─── Working data

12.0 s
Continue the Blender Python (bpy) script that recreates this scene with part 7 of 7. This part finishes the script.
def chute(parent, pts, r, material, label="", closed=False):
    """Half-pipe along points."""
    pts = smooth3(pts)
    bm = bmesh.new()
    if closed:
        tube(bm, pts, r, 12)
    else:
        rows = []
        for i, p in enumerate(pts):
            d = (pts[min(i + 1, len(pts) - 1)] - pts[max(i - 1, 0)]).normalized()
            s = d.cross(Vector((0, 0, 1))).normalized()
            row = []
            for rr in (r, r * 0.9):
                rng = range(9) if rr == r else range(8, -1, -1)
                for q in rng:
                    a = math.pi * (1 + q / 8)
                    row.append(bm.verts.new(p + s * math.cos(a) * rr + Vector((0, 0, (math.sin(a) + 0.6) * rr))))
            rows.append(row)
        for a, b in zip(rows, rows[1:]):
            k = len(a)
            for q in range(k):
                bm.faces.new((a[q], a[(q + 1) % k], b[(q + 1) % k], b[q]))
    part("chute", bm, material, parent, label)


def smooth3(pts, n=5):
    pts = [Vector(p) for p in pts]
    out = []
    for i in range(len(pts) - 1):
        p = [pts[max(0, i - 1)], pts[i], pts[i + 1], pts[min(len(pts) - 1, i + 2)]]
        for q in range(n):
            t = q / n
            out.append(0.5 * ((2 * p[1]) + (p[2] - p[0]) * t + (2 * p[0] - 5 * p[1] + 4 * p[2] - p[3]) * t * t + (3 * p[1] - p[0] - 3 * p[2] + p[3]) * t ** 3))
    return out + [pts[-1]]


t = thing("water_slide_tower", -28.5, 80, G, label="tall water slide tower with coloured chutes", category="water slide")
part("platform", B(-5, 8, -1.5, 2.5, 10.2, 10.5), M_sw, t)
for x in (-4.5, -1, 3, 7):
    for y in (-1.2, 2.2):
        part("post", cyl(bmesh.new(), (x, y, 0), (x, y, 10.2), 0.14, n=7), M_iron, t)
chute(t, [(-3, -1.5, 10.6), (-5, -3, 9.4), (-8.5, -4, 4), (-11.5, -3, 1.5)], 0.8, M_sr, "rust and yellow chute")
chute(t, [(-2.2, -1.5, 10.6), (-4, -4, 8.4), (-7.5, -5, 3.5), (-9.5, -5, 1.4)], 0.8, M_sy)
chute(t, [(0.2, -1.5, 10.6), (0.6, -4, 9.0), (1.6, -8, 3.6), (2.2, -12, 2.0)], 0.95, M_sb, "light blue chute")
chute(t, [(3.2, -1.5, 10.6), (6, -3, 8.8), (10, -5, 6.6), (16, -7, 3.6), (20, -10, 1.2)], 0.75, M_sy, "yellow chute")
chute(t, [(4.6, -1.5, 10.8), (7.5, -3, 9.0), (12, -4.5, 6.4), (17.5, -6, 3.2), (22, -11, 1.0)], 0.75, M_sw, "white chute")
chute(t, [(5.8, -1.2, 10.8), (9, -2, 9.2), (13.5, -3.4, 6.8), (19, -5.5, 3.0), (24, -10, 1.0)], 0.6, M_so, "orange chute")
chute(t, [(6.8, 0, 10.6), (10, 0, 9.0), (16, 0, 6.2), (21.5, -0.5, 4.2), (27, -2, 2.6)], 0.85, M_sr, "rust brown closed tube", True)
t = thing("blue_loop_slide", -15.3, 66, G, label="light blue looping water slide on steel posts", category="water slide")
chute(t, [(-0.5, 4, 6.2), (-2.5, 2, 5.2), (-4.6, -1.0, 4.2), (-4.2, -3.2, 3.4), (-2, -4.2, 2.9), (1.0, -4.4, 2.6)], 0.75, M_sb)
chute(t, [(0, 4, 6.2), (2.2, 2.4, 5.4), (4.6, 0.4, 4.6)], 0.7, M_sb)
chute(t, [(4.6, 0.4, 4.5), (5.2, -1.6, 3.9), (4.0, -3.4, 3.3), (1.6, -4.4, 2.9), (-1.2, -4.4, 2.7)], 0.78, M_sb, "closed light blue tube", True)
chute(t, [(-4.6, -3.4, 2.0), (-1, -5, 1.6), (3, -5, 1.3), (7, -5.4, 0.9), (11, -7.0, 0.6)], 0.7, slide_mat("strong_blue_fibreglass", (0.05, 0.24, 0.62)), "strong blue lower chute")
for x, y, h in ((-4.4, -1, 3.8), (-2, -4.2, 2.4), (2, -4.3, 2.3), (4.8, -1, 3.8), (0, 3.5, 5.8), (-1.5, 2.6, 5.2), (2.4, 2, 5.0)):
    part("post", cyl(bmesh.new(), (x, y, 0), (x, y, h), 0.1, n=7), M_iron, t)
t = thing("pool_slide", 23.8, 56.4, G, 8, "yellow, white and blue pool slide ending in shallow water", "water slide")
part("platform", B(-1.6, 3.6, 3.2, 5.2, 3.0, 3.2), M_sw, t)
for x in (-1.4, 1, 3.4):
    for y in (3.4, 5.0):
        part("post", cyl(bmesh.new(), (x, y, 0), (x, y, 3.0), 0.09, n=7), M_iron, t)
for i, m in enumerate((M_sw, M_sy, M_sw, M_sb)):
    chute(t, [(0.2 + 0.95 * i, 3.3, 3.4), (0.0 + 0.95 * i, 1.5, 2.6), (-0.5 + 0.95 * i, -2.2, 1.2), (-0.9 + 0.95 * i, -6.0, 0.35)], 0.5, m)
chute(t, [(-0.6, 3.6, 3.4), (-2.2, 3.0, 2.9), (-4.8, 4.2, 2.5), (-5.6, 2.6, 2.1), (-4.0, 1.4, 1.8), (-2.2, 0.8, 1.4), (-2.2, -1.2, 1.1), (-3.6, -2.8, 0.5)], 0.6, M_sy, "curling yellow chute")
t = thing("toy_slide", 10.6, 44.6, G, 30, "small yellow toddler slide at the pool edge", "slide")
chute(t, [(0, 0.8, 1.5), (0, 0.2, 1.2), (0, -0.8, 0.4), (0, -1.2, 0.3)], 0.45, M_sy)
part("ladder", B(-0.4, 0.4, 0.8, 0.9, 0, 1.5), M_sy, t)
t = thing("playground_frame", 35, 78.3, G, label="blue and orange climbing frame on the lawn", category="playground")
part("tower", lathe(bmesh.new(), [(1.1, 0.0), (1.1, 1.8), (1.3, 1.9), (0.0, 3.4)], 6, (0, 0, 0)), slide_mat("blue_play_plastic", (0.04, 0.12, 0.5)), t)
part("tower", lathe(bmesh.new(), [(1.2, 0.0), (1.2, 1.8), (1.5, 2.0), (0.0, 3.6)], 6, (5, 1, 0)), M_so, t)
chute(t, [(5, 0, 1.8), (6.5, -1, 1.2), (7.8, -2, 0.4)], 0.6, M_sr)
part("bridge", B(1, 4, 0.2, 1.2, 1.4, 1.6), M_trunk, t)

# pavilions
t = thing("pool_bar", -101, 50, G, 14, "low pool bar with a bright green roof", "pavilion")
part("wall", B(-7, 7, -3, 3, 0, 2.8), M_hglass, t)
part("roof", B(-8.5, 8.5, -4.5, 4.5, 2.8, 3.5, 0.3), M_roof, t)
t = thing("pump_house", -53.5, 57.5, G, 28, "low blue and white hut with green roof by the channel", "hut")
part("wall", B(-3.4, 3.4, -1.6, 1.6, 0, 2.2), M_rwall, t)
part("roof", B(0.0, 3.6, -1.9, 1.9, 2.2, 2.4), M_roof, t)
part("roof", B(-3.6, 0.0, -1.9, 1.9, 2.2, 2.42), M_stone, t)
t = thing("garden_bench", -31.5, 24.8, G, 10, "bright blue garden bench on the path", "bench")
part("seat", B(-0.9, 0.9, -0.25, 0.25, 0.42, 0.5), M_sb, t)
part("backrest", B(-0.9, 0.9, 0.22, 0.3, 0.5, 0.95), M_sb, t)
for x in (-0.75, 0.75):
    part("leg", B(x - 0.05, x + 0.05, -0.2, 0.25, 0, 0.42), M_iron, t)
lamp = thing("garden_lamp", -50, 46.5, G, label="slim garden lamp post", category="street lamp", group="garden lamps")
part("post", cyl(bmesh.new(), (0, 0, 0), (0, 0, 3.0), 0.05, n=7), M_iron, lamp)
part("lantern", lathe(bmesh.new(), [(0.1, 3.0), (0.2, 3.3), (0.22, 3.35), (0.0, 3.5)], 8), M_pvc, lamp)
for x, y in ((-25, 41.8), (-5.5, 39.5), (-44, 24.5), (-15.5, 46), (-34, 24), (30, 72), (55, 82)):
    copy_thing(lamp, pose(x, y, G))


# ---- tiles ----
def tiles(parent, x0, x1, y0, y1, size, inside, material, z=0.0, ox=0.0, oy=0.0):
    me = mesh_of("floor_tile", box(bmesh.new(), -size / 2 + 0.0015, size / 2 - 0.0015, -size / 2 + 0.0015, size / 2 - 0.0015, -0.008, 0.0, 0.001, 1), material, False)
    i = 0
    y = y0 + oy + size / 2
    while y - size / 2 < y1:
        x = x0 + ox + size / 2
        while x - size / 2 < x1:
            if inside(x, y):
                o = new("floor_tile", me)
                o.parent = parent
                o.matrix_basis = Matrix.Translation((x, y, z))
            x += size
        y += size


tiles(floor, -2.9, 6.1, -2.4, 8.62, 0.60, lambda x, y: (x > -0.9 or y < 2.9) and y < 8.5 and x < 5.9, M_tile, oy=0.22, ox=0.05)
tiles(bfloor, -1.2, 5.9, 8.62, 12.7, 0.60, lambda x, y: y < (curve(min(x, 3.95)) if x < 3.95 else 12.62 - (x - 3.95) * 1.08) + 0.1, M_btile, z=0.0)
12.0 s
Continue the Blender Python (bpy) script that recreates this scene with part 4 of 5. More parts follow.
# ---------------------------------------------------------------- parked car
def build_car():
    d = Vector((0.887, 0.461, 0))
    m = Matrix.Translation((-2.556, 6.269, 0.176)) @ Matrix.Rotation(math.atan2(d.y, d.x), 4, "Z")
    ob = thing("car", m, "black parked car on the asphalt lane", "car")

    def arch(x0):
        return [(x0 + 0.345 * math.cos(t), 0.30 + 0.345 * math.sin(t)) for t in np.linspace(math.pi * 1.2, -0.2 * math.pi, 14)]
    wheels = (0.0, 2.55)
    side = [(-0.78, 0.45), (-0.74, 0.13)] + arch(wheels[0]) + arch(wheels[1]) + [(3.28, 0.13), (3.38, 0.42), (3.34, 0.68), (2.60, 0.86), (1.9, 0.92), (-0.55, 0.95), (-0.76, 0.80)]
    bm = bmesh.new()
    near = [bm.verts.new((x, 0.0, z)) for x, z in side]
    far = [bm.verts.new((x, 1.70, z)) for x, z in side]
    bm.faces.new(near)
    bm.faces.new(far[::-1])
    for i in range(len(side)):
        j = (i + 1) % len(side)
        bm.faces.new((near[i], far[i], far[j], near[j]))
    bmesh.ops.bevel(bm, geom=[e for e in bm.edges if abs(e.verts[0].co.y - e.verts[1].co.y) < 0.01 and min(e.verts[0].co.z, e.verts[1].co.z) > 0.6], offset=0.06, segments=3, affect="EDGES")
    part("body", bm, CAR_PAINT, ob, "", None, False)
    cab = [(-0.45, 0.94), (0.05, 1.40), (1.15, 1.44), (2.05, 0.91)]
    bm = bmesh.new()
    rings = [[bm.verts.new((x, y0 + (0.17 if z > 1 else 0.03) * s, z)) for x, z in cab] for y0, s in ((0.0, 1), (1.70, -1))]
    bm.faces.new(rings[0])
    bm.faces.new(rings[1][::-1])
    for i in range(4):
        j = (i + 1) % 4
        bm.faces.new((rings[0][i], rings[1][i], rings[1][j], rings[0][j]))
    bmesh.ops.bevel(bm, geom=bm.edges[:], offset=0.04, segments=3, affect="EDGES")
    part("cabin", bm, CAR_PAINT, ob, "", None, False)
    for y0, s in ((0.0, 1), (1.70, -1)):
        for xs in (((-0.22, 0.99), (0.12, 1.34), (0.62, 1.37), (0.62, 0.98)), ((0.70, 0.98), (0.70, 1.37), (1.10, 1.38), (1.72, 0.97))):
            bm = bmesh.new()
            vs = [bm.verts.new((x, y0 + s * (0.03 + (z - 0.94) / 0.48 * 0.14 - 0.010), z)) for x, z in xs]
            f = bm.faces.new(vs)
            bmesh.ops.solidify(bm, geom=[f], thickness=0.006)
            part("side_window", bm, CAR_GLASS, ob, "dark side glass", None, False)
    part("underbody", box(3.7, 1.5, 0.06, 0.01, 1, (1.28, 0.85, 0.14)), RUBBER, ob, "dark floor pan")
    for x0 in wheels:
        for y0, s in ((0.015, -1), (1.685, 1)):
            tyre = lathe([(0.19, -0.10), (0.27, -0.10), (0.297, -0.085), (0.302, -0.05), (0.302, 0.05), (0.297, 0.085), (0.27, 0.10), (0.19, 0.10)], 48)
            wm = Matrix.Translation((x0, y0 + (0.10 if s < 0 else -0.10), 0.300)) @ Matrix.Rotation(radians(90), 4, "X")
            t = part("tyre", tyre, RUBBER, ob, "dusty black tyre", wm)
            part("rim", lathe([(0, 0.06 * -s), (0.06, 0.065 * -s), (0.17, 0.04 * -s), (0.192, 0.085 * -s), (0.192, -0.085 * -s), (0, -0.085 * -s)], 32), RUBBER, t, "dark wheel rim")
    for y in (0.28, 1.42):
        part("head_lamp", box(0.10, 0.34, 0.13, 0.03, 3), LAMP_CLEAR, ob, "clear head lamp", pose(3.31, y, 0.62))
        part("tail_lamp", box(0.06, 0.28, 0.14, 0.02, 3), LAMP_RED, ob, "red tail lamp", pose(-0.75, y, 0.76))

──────

Request:
Locate the word "Blender" in the records above, and return each line that has it.

In response:
Continue the Blender Python (bpy) script that recreates this scene with part 7 of 7. This part finishes the script.
Continue the Blender Python (bpy) script that recreates this scene with part 4 of 5. More parts follow.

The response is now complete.